Here, \({\psi }_{\ell }(z)=\sqrt{\frac{\pi \,z}{2}}{J}_{\ell +\frac{1}{2}}(z)\), \({\chi }_{\ell }(z)=\sqrt{\frac{\pi \,z}{2}}{N}_{\ell +\frac{1}{2}}(z)\), where \({J}_{\ell +\frac{1}{2}}(z)\) and \({N}_{\ell +\frac{1}{2}}(z)\) are the Bessel and Neumann functions. The radius of the particle R enters in this theory through the dimensionless size parameter \(q=\omega R/c=2\pi R/\lambda \), where \(\omega \) is the angular frequency, c the speed of light, and \(\lambda \) the radiation wavelength in vacuum. The prime in formulas (3), (4) indicates differentiation with respect to the argument of the function, i.e. \({\psi ^{\prime} }_{\ell }(z)\equiv d{\psi }_{\ell }(z)/dz\), etc.

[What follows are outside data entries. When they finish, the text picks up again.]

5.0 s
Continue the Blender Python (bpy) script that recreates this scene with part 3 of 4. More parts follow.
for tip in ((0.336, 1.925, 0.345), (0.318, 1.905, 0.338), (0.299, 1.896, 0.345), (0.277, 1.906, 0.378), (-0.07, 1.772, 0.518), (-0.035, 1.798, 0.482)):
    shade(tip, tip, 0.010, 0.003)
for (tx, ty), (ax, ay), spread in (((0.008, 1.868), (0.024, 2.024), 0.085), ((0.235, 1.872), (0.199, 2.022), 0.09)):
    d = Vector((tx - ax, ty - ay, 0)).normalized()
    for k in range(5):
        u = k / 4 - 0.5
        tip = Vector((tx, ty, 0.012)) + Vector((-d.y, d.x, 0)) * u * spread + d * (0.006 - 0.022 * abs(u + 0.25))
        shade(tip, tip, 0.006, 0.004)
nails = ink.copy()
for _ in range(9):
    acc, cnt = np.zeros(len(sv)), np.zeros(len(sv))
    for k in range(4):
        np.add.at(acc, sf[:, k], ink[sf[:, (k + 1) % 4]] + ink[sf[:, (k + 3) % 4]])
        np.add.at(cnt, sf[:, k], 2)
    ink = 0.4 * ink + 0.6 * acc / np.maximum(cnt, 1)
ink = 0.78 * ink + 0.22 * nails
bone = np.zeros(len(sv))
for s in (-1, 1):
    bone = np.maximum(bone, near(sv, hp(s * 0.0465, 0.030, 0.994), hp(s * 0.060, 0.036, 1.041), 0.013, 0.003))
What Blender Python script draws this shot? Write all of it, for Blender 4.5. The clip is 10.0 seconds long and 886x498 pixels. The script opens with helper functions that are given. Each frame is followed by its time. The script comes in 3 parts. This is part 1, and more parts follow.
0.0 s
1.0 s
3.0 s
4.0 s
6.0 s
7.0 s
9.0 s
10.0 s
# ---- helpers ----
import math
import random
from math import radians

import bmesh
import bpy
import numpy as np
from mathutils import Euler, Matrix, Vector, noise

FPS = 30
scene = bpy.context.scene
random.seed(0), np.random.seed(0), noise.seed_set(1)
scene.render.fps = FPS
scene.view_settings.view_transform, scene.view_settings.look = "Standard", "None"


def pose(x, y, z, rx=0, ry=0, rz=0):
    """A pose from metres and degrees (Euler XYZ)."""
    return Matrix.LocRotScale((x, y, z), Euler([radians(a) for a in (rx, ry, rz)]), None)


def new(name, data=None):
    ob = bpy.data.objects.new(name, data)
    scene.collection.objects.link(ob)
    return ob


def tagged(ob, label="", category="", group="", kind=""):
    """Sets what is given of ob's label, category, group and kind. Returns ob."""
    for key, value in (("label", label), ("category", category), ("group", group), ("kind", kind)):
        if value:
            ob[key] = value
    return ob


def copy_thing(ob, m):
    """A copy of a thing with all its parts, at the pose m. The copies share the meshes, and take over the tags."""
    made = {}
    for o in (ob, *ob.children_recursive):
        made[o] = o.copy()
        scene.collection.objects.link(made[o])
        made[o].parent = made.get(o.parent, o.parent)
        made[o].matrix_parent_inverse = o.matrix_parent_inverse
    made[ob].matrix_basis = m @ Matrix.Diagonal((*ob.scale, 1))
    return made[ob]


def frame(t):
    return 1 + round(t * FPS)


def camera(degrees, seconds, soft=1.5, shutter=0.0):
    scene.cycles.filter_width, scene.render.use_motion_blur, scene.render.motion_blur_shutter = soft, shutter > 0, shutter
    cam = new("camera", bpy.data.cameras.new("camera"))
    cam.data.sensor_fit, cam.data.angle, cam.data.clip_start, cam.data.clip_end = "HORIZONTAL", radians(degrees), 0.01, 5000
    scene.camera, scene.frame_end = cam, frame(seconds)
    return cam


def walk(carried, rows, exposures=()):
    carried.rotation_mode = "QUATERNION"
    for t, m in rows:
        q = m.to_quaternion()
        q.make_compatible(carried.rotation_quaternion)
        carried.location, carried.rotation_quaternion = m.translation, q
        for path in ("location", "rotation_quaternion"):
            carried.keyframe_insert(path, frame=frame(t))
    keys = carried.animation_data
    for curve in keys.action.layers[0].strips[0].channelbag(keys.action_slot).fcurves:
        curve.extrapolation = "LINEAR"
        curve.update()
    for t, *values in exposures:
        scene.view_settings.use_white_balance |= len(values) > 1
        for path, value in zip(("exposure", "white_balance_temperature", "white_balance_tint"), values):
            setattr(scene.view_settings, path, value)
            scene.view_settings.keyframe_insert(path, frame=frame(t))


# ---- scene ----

Electric and magnetic fields inside the particle are expressed through the internal scattering amplitudes given by

$${c}_{\ell }=\frac{in}{{\Re }_{\ell }^{(a)}+i\,{\Im }_{\ell }^{(a)}},\,{d}_{\ell }=\frac{in}{{\Re }_{\ell }^{(b)}+i\,{\Im }_{\ell }^{(b)}}.$$

(5)

Although the denominators of these amplitudes are the same as in amplitudes \({a}_{\ell }\) and \({b}_{\ell }\) in (2), which means that position of these resonances are close, the numerators of (5) never tends to zero. As a result the values of amplitudes \({|{c}_{\ell }|}^{2}\) and \({|{d}_{\ell }|}^{2}\) are not restricted by unity as amplitudes \({|{a}_{\ell }|}^{2}\) and \({|{b}_{\ell }|}^{2}\) in (2), but increase with values of size parameter and refractive index. To compare both type of resonances it is convenient to introduce partial internal scattering efficiencies, like in Eq. (1):

$${F}_{\ell }^{(e)}=\frac{2\,(2\ell +1)}{{q}^{2}}\,{|{c}_{\ell }|}^{2},\,{F}_{\ell }^{(m)}=\frac{2\,(2\ell +1)}{{q}^{2}}\,{|{d}_{\ell }|}^{2}.$$

(6)

Super-resonance modes are extremely sensitive to the size parameter q. Our tests reveal that a q sampling accuracy of 10^–4 is required to ensure all modes were identified. This in turn leads to a supercomputing problem and parallelization of Mie code is required. We used a specially designed 10-parallel-thread Mie code for the computation, which takes about 4 hours to complete the calculation as in Fig. 8(a).